_Stored data_.
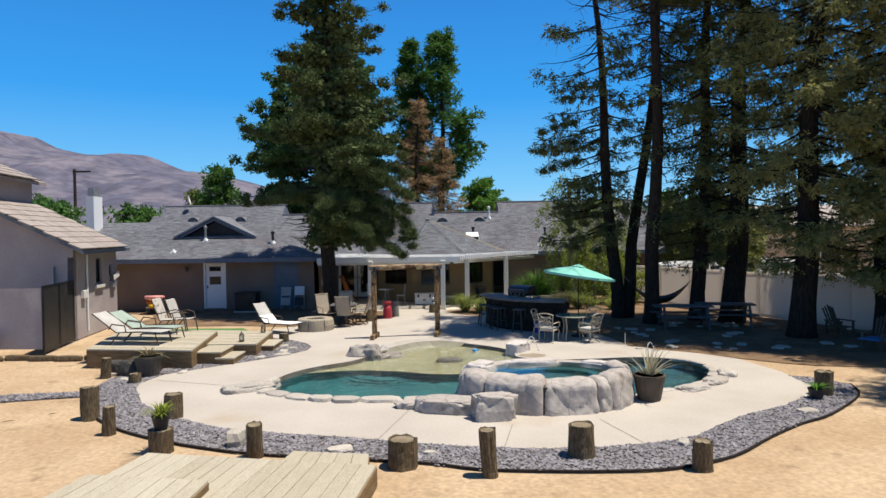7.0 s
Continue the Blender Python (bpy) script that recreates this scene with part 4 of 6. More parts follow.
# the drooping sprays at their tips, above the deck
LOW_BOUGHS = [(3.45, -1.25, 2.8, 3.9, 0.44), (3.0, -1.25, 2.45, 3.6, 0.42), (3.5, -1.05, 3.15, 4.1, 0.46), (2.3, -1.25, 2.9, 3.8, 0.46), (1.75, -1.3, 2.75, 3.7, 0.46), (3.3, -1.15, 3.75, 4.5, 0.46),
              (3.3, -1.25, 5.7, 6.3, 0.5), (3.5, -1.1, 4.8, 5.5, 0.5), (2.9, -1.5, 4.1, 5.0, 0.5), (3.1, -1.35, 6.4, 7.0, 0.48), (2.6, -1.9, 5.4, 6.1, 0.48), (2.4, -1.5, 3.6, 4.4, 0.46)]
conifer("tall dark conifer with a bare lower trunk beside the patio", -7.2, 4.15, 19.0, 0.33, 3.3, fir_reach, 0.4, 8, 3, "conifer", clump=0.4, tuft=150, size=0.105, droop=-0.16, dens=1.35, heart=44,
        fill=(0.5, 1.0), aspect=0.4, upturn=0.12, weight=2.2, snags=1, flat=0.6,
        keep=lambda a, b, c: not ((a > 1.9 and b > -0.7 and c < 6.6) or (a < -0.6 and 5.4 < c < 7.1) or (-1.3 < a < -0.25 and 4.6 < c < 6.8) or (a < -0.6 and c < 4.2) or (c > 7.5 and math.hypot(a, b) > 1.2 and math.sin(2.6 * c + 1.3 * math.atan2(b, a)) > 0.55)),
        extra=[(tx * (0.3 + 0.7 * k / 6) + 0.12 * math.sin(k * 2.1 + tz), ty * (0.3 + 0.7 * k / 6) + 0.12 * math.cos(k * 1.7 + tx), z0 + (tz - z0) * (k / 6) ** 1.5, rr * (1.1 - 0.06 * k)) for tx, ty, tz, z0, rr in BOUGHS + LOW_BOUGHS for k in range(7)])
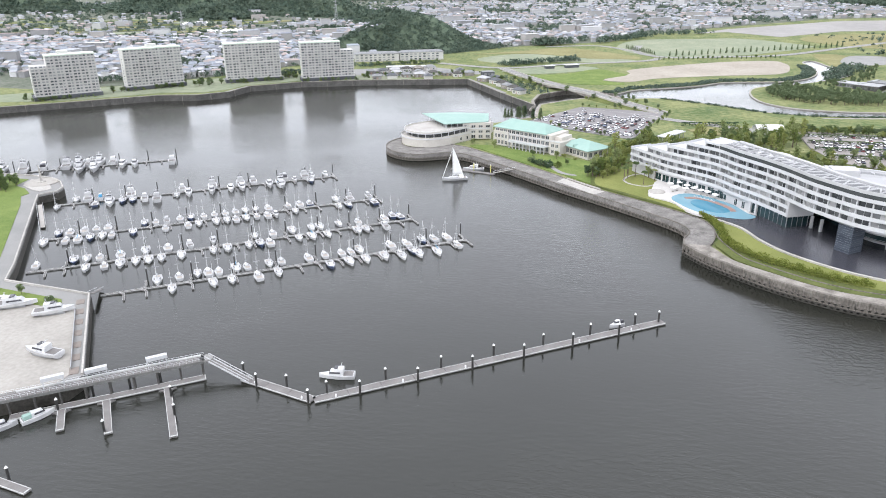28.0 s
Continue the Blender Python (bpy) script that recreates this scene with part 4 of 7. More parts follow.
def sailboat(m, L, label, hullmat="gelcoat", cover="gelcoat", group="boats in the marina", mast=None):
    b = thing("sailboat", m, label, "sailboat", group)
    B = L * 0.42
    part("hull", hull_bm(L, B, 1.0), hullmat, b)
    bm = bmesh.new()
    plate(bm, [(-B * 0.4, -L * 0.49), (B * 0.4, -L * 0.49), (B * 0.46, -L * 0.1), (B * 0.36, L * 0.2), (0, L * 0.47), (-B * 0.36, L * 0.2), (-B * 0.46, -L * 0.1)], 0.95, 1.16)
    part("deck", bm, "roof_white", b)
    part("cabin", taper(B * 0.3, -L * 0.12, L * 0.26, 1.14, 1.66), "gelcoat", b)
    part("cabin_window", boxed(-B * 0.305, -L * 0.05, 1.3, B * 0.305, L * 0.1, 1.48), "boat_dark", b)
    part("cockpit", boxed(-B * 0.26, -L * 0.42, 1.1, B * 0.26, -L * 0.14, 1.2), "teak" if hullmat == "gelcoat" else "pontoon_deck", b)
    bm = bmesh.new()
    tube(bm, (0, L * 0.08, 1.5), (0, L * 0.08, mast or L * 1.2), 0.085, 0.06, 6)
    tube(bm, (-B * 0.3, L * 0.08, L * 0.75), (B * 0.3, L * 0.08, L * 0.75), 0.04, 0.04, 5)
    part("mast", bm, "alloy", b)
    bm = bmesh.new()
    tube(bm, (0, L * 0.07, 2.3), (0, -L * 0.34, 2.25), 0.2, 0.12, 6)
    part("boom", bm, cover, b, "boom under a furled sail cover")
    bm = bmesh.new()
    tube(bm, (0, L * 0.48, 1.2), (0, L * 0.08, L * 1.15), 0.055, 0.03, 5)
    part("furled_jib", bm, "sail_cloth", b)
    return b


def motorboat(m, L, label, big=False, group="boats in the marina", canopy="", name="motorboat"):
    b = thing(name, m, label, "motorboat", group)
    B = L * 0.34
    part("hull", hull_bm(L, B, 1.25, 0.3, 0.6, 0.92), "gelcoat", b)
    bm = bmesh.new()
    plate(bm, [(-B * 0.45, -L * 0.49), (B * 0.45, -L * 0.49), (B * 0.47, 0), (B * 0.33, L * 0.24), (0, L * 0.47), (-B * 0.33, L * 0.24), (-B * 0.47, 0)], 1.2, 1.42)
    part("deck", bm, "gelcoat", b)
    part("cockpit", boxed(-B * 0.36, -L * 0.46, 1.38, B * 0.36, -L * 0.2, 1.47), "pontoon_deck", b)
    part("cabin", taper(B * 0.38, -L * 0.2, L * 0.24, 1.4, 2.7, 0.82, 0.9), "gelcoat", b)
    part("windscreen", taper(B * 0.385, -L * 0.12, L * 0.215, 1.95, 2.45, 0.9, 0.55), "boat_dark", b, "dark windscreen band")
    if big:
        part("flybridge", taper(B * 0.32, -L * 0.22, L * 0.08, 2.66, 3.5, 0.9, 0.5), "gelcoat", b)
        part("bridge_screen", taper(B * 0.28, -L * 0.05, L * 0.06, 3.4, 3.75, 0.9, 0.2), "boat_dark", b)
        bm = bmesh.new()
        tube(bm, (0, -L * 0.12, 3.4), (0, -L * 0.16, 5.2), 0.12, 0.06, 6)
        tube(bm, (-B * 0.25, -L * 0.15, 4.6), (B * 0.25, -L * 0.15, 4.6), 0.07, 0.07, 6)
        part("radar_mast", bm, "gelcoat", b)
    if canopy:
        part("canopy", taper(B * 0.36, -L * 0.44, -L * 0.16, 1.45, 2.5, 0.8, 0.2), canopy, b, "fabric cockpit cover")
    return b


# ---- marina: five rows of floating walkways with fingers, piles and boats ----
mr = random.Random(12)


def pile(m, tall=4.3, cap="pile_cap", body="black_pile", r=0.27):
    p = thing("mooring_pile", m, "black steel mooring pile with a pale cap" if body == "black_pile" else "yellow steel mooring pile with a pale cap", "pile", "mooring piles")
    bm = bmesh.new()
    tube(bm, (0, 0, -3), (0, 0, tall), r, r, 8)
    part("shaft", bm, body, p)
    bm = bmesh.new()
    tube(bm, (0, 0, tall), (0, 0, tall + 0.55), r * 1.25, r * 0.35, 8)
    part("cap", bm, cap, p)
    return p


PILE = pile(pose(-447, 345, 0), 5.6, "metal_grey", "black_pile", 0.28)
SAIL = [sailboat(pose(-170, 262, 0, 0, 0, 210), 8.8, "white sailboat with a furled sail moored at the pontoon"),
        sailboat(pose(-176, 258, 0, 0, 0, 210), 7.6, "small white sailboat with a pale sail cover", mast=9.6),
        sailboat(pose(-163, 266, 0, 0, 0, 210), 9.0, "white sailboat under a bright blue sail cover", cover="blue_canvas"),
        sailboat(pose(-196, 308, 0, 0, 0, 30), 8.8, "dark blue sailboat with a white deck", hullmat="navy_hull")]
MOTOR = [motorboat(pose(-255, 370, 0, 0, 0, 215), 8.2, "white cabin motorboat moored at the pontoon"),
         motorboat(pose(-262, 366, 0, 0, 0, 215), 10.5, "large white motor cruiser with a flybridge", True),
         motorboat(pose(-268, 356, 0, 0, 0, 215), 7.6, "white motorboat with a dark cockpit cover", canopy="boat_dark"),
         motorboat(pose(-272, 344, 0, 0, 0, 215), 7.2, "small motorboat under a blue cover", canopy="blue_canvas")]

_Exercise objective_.
Your copy should match the records word for word, with the pictures removed.

_Exercise answer_.
7.0 s
Continue the Blender Python (bpy) script that recreates this scene with part 4 of 6. More parts follow.
# the drooping sprays at their tips, above the deck
LOW_BOUGHS = [(3.45, -1.25, 2.8, 3.9, 0.44), (3.0, -1.25, 2.45, 3.6, 0.42), (3.5, -1.05, 3.15, 4.1, 0.46), (2.3, -1.25, 2.9, 3.8, 0.46), (1.75, -1.3, 2.75, 3.7, 0.46), (3.3, -1.15, 3.75, 4.5, 0.46),
              (3.3, -1.25, 5.7, 6.3, 0.5), (3.5, -1.1, 4.8, 5.5, 0.5), (2.9, -1.5, 4.1, 5.0, 0.5), (3.1, -1.35, 6.4, 7.0, 0.48), (2.6, -1.9, 5.4, 6.1, 0.48), (2.4, -1.5, 3.6, 4.4, 0.46)]
conifer("tall dark conifer with a bare lower trunk beside the patio", -7.2, 4.15, 19.0, 0.33, 3.3, fir_reach, 0.4, 8, 3, "conifer", clump=0.4, tuft=150, size=0.105, droop=-0.16, dens=1.35, heart=44,
        fill=(0.5, 1.0), aspect=0.4, upturn=0.12, weight=2.2, snags=1, flat=0.6,
        keep=lambda a, b, c: not ((a > 1.9 and b > -0.7 and c < 6.6) or (a < -0.6 and 5.4 < c < 7.1) or (-1.3 < a < -0.25 and 4.6 < c < 6.8) or (a < -0.6 and c < 4.2) or (c > 7.5 and math.hypot(a, b) > 1.2 and math.sin(2.6 * c + 1.3 * math.atan2(b, a)) > 0.55)),
        extra=[(tx * (0.3 + 0.7 * k / 6) + 0.12 * math.sin(k * 2.1 + tz), ty * (0.3 + 0.7 * k / 6) + 0.12 * math.cos(k * 1.7 + tx), z0 + (tz - z0) * (k / 6) ** 1.5, rr * (1.1 - 0.06 * k)) for tx, ty, tz, z0, rr in BOUGHS + LOW_BOUGHS for k in range(7)])
28.0 s
Continue the Blender Python (bpy) script that recreates this scene with part 4 of 7. More parts follow.
def sailboat(m, L, label, hullmat="gelcoat", cover="gelcoat", group="boats in the marina", mast=None):
    b = thing("sailboat", m, label, "sailboat", group)
    B = L * 0.42
    part("hull", hull_bm(L, B, 1.0), hullmat, b)
    bm = bmesh.new()
    plate(bm, [(-B * 0.4, -L * 0.49), (B * 0.4, -L * 0.49), (B * 0.46, -L * 0.1), (B * 0.36, L * 0.2), (0, L * 0.47), (-B * 0.36, L * 0.2), (-B * 0.46, -L * 0.1)], 0.95, 1.16)
    part("deck", bm, "roof_white", b)
    part("cabin", taper(B * 0.3, -L * 0.12, L * 0.26, 1.14, 1.66), "gelcoat", b)
    part("cabin_window", boxed(-B * 0.305, -L * 0.05, 1.3, B * 0.305, L * 0.1, 1.48), "boat_dark", b)
    part("cockpit", boxed(-B * 0.26, -L * 0.42, 1.1, B * 0.26, -L * 0.14, 1.2), "teak" if hullmat == "gelcoat" else "pontoon_deck", b)
    bm = bmesh.new()
    tube(bm, (0, L * 0.08, 1.5), (0, L * 0.08, mast or L * 1.2), 0.085, 0.06, 6)
    tube(bm, (-B * 0.3, L * 0.08, L * 0.75), (B * 0.3, L * 0.08, L * 0.75), 0.04, 0.04, 5)
    part("mast", bm, "alloy", b)
    bm = bmesh.new()
    tube(bm, (0, L * 0.07, 2.3), (0, -L * 0.34, 2.25), 0.2, 0.12, 6)
    part("boom", bm, cover, b, "boom under a furled sail cover")
    bm = bmesh.new()
    tube(bm, (0, L * 0.48, 1.2), (0, L * 0.08, L * 1.15), 0.055, 0.03, 5)
    part("furled_jib", bm, "sail_cloth", b)
    return b


def motorboat(m, L, label, big=False, group="boats in the marina", canopy="", name="motorboat"):
    b = thing(name, m, label, "motorboat", group)
    B = L * 0.34
    part("hull", hull_bm(L, B, 1.25, 0.3, 0.6, 0.92), "gelcoat", b)
    bm = bmesh.new()
    plate(bm, [(-B * 0.45, -L * 0.49), (B * 0.45, -L * 0.49), (B * 0.47, 0), (B * 0.33, L * 0.24), (0, L * 0.47), (-B * 0.33, L * 0.24), (-B * 0.47, 0)], 1.2, 1.42)
    part("deck", bm, "gelcoat", b)
    part("cockpit", boxed(-B * 0.36, -L * 0.46, 1.38, B * 0.36, -L * 0.2, 1.47), "pontoon_deck", b)
    part("cabin", taper(B * 0.38, -L * 0.2, L * 0.24, 1.4, 2.7, 0.82, 0.9), "gelcoat", b)
    part("windscreen", taper(B * 0.385, -L * 0.12, L * 0.215, 1.95, 2.45, 0.9, 0.55), "boat_dark", b, "dark windscreen band")
    if big:
        part("flybridge", taper(B * 0.32, -L * 0.22, L * 0.08, 2.66, 3.5, 0.9, 0.5), "gelcoat", b)
        part("bridge_screen", taper(B * 0.28, -L * 0.05, L * 0.06, 3.4, 3.75, 0.9, 0.2), "boat_dark", b)
        bm = bmesh.new()
        tube(bm, (0, -L * 0.12, 3.4), (0, -L * 0.16, 5.2), 0.12, 0.06, 6)
        tube(bm, (-B * 0.25, -L * 0.15, 4.6), (B * 0.25, -L * 0.15, 4.6), 0.07, 0.07, 6)
        part("radar_mast", bm, "gelcoat", b)
    if canopy:
        part("canopy", taper(B * 0.36, -L * 0.44, -L * 0.16, 1.45, 2.5, 0.8, 0.2), canopy, b, "fabric cockpit cover")
    return b


# ---- marina: five rows of floating walkways with fingers, piles and boats ----
mr = random.Random(12)


def pile(m, tall=4.3, cap="pile_cap", body="black_pile", r=0.27):
    p = thing("mooring_pile", m, "black steel mooring pile with a pale cap" if body == "black_pile" else "yellow steel mooring pile with a pale cap", "pile", "mooring piles")
    bm = bmesh.new()
    tube(bm, (0, 0, -3), (0, 0, tall), r, r, 8)
    part("shaft", bm, body, p)
    bm = bmesh.new()
    tube(bm, (0, 0, tall), (0, 0, tall + 0.55), r * 1.25, r * 0.35, 8)
    part("cap", bm, cap, p)
    return p


PILE = pile(pose(-447, 345, 0), 5.6, "metal_grey", "black_pile", 0.28)
SAIL = [sailboat(pose(-170, 262, 0, 0, 0, 210), 8.8, "white sailboat with a furled sail moored at the pontoon"),
        sailboat(pose(-176, 258, 0, 0, 0, 210), 7.6, "small white sailboat with a pale sail cover", mast=9.6),
        sailboat(pose(-163, 266, 0, 0, 0, 210), 9.0, "white sailboat under a bright blue sail cover", cover="blue_canvas"),
        sailboat(pose(-196, 308, 0, 0, 0, 30), 8.8, "dark blue sailboat with a white deck", hullmat="navy_hull")]
MOTOR = [motorboat(pose(-255, 370, 0, 0, 0, 215), 8.2, "white cabin motorboat moored at the pontoon"),
         motorboat(pose(-262, 366, 0, 0, 0, 215), 10.5, "large white motor cruiser with a flybridge", True),
         motorboat(pose(-268, 356, 0, 0, 0, 215), 7.6, "white motorboat with a dark cockpit cover", canopy="boat_dark"),
         motorboat(pose(-272, 344, 0, 0, 0, 215), 7.2, "small motorboat under a blue cover", canopy="blue_canvas")]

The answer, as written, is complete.